### COLLECTED DATA
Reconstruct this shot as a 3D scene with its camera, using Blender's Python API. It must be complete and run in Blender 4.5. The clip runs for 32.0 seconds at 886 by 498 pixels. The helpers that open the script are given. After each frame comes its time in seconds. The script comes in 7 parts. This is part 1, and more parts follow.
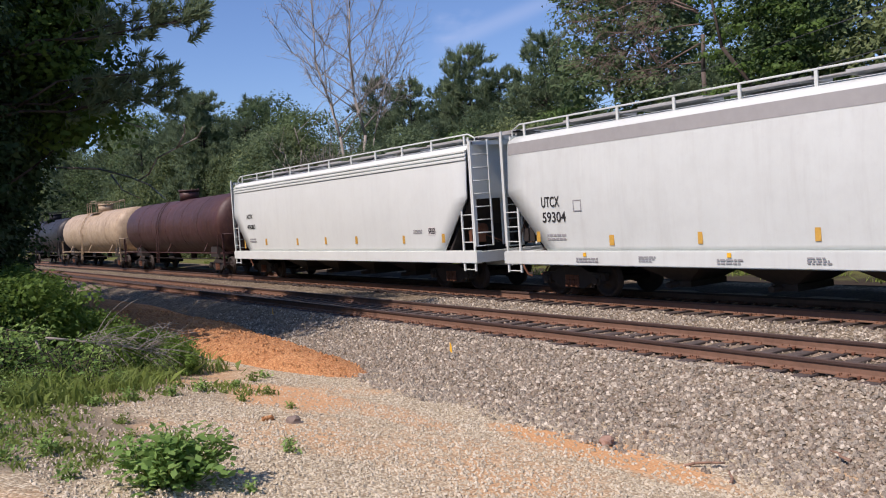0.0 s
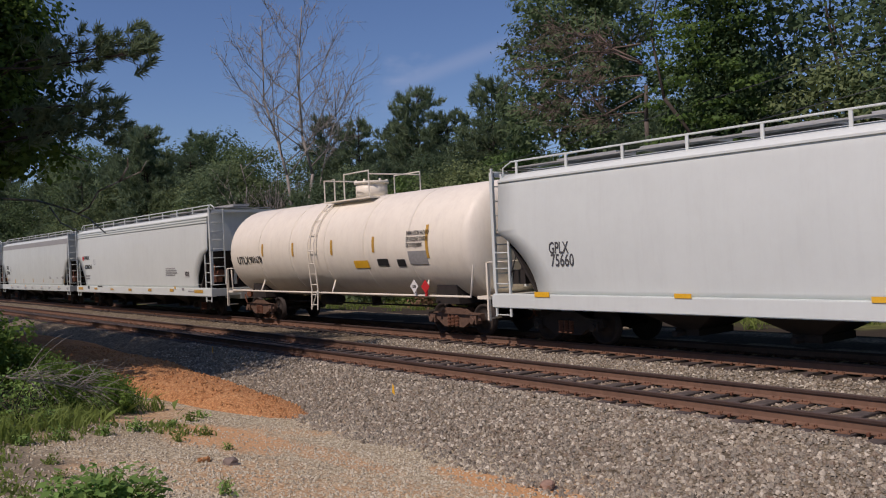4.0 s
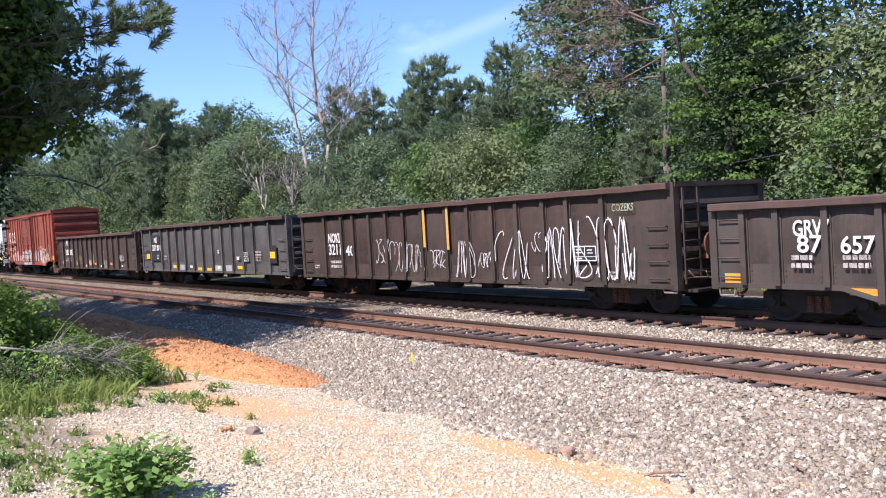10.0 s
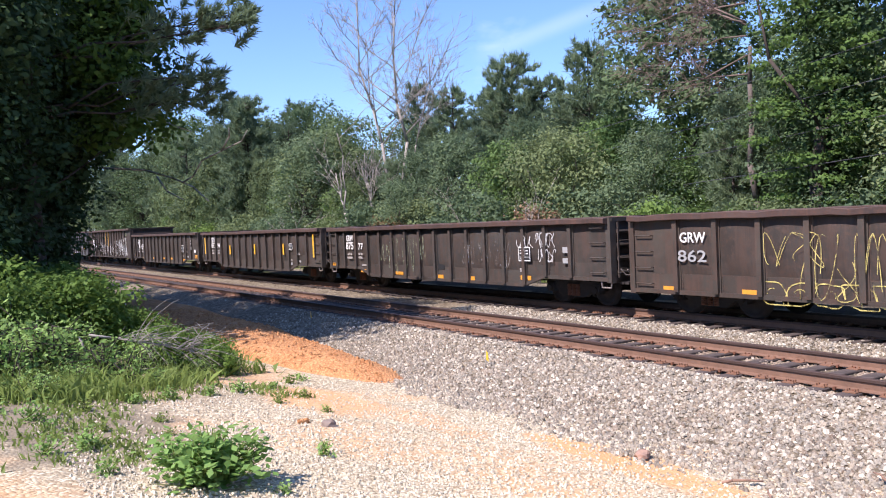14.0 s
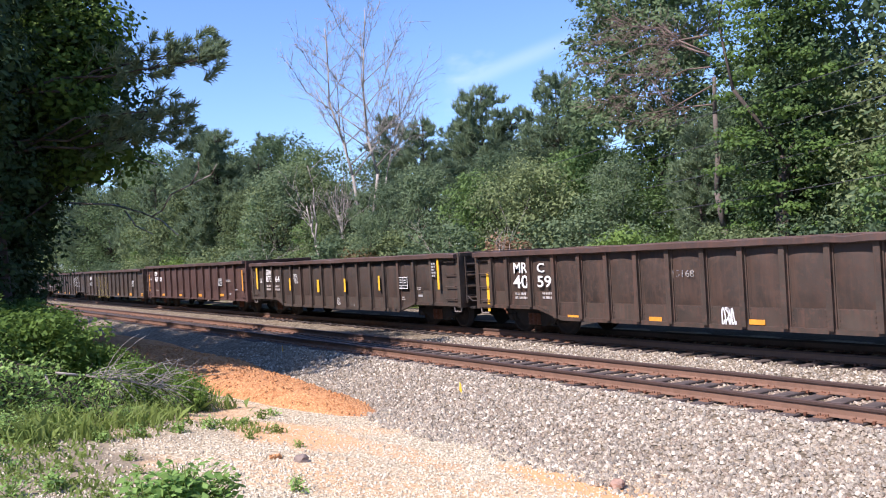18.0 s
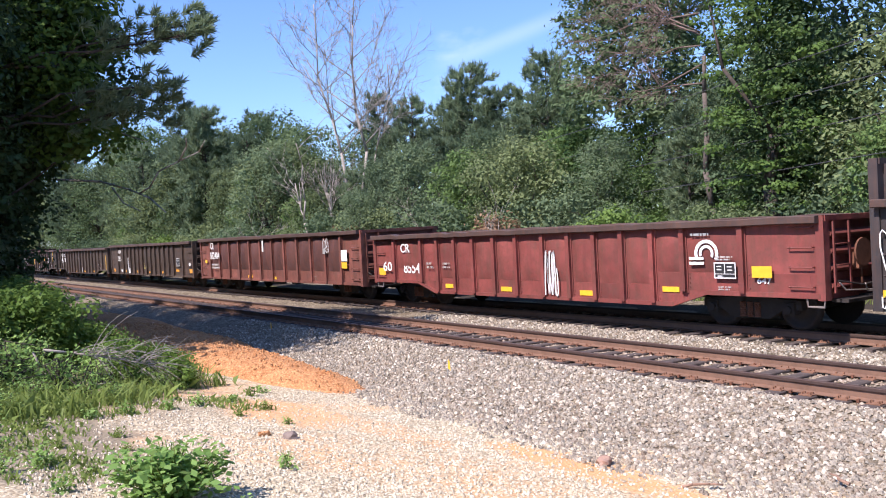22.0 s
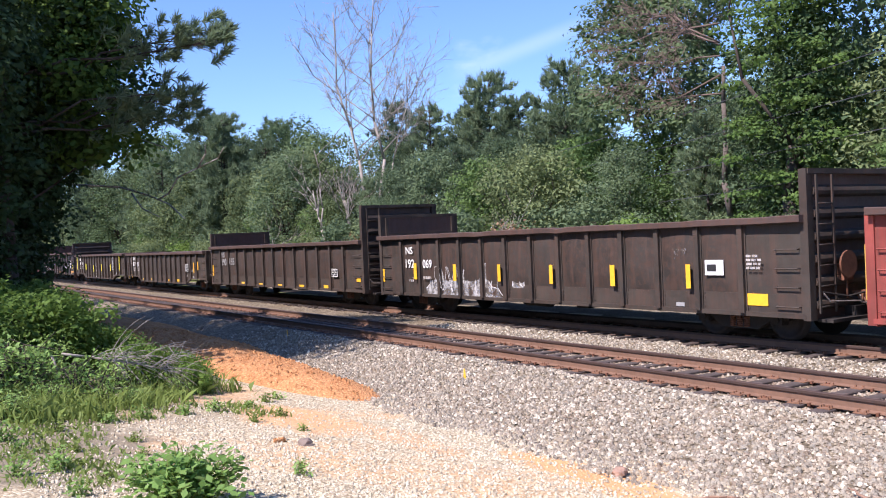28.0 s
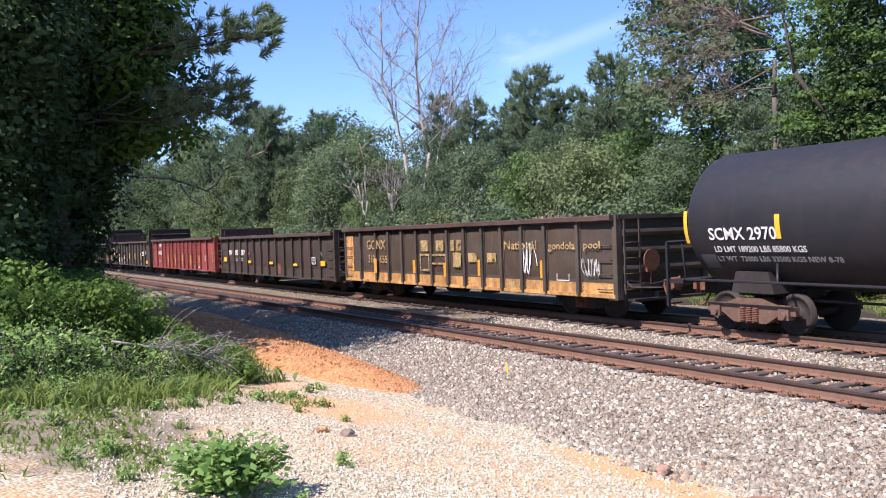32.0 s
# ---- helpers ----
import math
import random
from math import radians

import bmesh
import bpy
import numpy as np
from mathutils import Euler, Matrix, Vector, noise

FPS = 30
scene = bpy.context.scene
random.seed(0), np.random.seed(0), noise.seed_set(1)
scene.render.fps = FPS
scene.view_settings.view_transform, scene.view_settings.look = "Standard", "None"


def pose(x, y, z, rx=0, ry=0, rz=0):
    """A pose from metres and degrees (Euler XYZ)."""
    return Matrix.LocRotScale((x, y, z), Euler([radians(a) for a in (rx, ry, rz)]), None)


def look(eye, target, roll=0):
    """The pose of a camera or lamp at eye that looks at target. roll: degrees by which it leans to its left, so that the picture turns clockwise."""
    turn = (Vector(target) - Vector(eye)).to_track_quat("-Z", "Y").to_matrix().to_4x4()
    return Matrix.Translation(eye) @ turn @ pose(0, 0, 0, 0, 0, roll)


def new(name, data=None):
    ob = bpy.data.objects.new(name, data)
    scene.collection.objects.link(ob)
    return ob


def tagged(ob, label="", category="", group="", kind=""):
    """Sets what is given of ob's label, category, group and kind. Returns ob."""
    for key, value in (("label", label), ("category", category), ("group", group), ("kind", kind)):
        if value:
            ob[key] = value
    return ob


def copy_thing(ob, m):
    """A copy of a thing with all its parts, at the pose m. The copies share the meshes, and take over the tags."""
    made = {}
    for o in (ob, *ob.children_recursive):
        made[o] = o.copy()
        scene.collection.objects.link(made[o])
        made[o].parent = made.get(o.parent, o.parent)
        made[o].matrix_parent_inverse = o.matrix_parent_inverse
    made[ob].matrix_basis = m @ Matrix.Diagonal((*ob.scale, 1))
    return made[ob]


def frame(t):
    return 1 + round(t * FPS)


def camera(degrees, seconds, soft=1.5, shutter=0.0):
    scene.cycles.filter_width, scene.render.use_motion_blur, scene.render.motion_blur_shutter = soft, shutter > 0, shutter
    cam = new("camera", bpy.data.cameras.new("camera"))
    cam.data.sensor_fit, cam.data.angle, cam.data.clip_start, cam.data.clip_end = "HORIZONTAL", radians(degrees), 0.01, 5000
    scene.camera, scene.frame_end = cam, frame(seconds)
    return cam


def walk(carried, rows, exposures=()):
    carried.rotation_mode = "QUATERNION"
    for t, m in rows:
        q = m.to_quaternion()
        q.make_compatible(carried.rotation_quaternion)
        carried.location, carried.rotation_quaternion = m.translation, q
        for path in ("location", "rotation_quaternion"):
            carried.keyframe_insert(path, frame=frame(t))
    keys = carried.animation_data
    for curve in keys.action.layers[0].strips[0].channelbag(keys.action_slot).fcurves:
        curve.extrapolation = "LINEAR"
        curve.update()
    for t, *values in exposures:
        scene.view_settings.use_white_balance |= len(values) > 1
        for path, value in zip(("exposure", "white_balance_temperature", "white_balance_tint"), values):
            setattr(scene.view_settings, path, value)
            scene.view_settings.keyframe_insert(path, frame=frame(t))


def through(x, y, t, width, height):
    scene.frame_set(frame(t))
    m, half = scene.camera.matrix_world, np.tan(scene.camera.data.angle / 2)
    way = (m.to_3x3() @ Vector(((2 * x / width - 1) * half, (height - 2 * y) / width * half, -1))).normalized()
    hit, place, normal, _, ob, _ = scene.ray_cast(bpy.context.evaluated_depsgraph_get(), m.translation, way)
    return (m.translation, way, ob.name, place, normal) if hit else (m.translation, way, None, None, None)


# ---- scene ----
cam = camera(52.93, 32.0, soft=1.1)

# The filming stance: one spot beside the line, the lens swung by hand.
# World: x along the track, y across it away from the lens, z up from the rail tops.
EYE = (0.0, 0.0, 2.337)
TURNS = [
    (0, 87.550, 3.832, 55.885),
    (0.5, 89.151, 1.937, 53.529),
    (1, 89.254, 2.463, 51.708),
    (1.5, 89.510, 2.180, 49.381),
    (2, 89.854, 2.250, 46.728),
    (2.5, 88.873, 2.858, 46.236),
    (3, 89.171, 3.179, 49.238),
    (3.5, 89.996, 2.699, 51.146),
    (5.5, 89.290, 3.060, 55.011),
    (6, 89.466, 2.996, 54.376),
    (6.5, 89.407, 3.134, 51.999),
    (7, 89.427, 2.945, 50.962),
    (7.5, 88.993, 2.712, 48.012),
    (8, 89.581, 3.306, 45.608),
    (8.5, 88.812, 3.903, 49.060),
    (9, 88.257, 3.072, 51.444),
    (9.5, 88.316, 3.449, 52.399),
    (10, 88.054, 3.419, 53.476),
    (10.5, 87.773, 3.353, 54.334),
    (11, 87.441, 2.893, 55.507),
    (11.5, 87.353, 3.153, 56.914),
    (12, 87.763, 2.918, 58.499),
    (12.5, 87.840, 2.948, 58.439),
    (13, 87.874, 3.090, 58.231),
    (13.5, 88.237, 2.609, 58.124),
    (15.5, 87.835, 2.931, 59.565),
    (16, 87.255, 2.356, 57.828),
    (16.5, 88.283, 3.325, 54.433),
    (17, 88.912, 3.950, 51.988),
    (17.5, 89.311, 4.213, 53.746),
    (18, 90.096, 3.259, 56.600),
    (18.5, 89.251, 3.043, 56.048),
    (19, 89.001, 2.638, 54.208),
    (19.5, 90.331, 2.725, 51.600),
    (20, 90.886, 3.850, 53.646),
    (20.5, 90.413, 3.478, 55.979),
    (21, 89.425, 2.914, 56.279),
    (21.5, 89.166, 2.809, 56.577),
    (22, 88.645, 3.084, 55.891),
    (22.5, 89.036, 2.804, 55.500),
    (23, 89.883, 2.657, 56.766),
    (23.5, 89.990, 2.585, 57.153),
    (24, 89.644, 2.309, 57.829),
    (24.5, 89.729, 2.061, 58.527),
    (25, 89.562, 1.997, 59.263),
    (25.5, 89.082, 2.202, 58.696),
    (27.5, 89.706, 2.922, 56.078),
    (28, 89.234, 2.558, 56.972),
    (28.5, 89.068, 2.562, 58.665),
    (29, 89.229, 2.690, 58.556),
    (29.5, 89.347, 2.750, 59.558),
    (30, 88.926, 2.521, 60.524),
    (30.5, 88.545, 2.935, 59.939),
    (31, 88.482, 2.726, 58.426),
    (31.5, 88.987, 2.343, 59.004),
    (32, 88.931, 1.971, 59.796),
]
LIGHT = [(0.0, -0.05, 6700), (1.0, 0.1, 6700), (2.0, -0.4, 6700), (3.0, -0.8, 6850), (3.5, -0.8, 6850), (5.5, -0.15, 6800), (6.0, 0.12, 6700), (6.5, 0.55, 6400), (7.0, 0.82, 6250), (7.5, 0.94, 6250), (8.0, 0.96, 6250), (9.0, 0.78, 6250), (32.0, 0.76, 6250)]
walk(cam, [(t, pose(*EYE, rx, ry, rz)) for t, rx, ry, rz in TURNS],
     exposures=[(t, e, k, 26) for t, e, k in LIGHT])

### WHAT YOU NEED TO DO
Omitting all images, print the listing exactly.

### ANSWER FOR THE TASK
Reconstruct this shot as a 3D scene with its camera, using Blender's Python API. It must be complete and run in Blender 4.5. The clip runs for 32.0 seconds at 886 by 498 pixels. The helpers that open the script are given. After each frame comes its time in seconds. The script comes in 7 parts. This is part 1, and more parts follow.
0.0 s
4.0 s
10.0 s
14.0 s
18.0 s
22.0 s
28.0 s
32.0 s
# ---- helpers ----
import math
import random
from math import radians

import bmesh
import bpy
import numpy as np
from mathutils import Euler, Matrix, Vector, noise

FPS = 30
scene = bpy.context.scene
random.seed(0), np.random.seed(0), noise.seed_set(1)
scene.render.fps = FPS
scene.view_settings.view_transform, scene.view_settings.look = "Standard", "None"


def pose(x, y, z, rx=0, ry=0, rz=0):
    """A pose from metres and degrees (Euler XYZ)."""
    return Matrix.LocRotScale((x, y, z), Euler([radians(a) for a in (rx, ry, rz)]), None)


def look(eye, target, roll=0):
    """The pose of a camera or lamp at eye that looks at target. roll: degrees by which it leans to its left, so that the picture turns clockwise."""
    turn = (Vector(target) - Vector(eye)).to_track_quat("-Z", "Y").to_matrix().to_4x4()
    return Matrix.Translation(eye) @ turn @ pose(0, 0, 0, 0, 0, roll)


def new(name, data=None):
    ob = bpy.data.objects.new(name, data)
    scene.collection.objects.link(ob)
    return ob


def tagged(ob, label="", category="", group="", kind=""):
    """Sets what is given of ob's label, category, group and kind. Returns ob."""
    for key, value in (("label", label), ("category", category), ("group", group), ("kind", kind)):
        if value:
            ob[key] = value
    return ob


def copy_thing(ob, m):
    """A copy of a thing with all its parts, at the pose m. The copies share the meshes, and take over the tags."""
    made = {}
    for o in (ob, *ob.children_recursive):
        made[o] = o.copy()
        scene.collection.objects.link(made[o])
        made[o].parent = made.get(o.parent, o.parent)
        made[o].matrix_parent_inverse = o.matrix_parent_inverse
    made[ob].matrix_basis = m @ Matrix.Diagonal((*ob.scale, 1))
    return made[ob]


def frame(t):
    return 1 + round(t * FPS)


def camera(degrees, seconds, soft=1.5, shutter=0.0):
    scene.cycles.filter_width, scene.render.use_motion_blur, scene.render.motion_blur_shutter = soft, shutter > 0, shutter
    cam = new("camera", bpy.data.cameras.new("camera"))
    cam.data.sensor_fit, cam.data.angle, cam.data.clip_start, cam.data.clip_end = "HORIZONTAL", radians(degrees), 0.01, 5000
    scene.camera, scene.frame_end = cam, frame(seconds)
    return cam


def walk(carried, rows, exposures=()):
    carried.rotation_mode = "QUATERNION"
    for t, m in rows:
        q = m.to_quaternion()
        q.make_compatible(carried.rotation_quaternion)
        carried.location, carried.rotation_quaternion = m.translation, q
        for path in ("location", "rotation_quaternion"):
            carried.keyframe_insert(path, frame=frame(t))
    keys = carried.animation_data
    for curve in keys.action.layers[0].strips[0].channelbag(keys.action_slot).fcurves:
        curve.extrapolation = "LINEAR"
        curve.update()
    for t, *values in exposures:
        scene.view_settings.use_white_balance |= len(values) > 1
        for path, value in zip(("exposure", "white_balance_temperature", "white_balance_tint"), values):
            setattr(scene.view_settings, path, value)
            scene.view_settings.keyframe_insert(path, frame=frame(t))


def through(x, y, t, width, height):
    scene.frame_set(frame(t))
    m, half = scene.camera.matrix_world, np.tan(scene.camera.data.angle / 2)
    way = (m.to_3x3() @ Vector(((2 * x / width - 1) * half, (height - 2 * y) / width * half, -1))).normalized()
    hit, place, normal, _, ob, _ = scene.ray_cast(bpy.context.evaluated_depsgraph_get(), m.translation, way)
    return (m.translation, way, ob.name, place, normal) if hit else (m.translation, way, None, None, None)


# ---- scene ----
cam = camera(52.93, 32.0, soft=1.1)

# The filming stance: one spot beside the line, the lens swung by hand.
# World: x along the track, y across it away from the lens, z up from the rail tops.
EYE = (0.0, 0.0, 2.337)
TURNS = [
    (0, 87.550, 3.832, 55.885),
    (0.5, 89.151, 1.937, 53.529),
    (1, 89.254, 2.463, 51.708),
    (1.5, 89.510, 2.180, 49.381),
    (2, 89.854, 2.250, 46.728),
    (2.5, 88.873, 2.858, 46.236),
    (3, 89.171, 3.179, 49.238),
    (3.5, 89.996, 2.699, 51.146),
    (5.5, 89.290, 3.060, 55.011),
    (6, 89.466, 2.996, 54.376),
    (6.5, 89.407, 3.134, 51.999),
    (7, 89.427, 2.945, 50.962),
    (7.5, 88.993, 2.712, 48.012),
    (8, 89.581, 3.306, 45.608),
    (8.5, 88.812, 3.903, 49.060),
    (9, 88.257, 3.072, 51.444),
    (9.5, 88.316, 3.449, 52.399),
    (10, 88.054, 3.419, 53.476),
    (10.5, 87.773, 3.353, 54.334),
    (11, 87.441, 2.893, 55.507),
    (11.5, 87.353, 3.153, 56.914),
    (12, 87.763, 2.918, 58.499),
    (12.5, 87.840, 2.948, 58.439),
    (13, 87.874, 3.090, 58.231),
    (13.5, 88.237, 2.609, 58.124),
    (15.5, 87.835, 2.931, 59.565),
    (16, 87.255, 2.356, 57.828),
    (16.5, 88.283, 3.325, 54.433),
    (17, 88.912, 3.950, 51.988),
    (17.5, 89.311, 4.213, 53.746),
    (18, 90.096, 3.259, 56.600),
    (18.5, 89.251, 3.043, 56.048),
    (19, 89.001, 2.638, 54.208),
    (19.5, 90.331, 2.725, 51.600),
    (20, 90.886, 3.850, 53.646),
    (20.5, 90.413, 3.478, 55.979),
    (21, 89.425, 2.914, 56.279),
    (21.5, 89.166, 2.809, 56.577),
    (22, 88.645, 3.084, 55.891),
    (22.5, 89.036, 2.804, 55.500),
    (23, 89.883, 2.657, 56.766),
    (23.5, 89.990, 2.585, 57.153),
    (24, 89.644, 2.309, 57.829),
    (24.5, 89.729, 2.061, 58.527),
    (25, 89.562, 1.997, 59.263),
    (25.5, 89.082, 2.202, 58.696),
    (27.5, 89.706, 2.922, 56.078),
    (28, 89.234, 2.558, 56.972),
    (28.5, 89.068, 2.562, 58.665),
    (29, 89.229, 2.690, 58.556),
    (29.5, 89.347, 2.750, 59.558),
    (30, 88.926, 2.521, 60.524),
    (30.5, 88.545, 2.935, 59.939),
    (31, 88.482, 2.726, 58.426),
    (31.5, 88.987, 2.343, 59.004),
    (32, 88.931, 1.971, 59.796),
]
LIGHT = [(0.0, -0.05, 6700), (1.0, 0.1, 6700), (2.0, -0.4, 6700), (3.0, -0.8, 6850), (3.5, -0.8, 6850), (5.5, -0.15, 6800), (6.0, 0.12, 6700), (6.5, 0.55, 6400), (7.0, 0.82, 6250), (7.5, 0.94, 6250), (8.0, 0.96, 6250), (9.0, 0.78, 6250), (32.0, 0.76, 6250)]
walk(cam, [(t, pose(*EYE, rx, ry, rz)) for t, rx, ry, rz in TURNS],
     exposures=[(t, e, k, 26) for t, e, k in LIGHT])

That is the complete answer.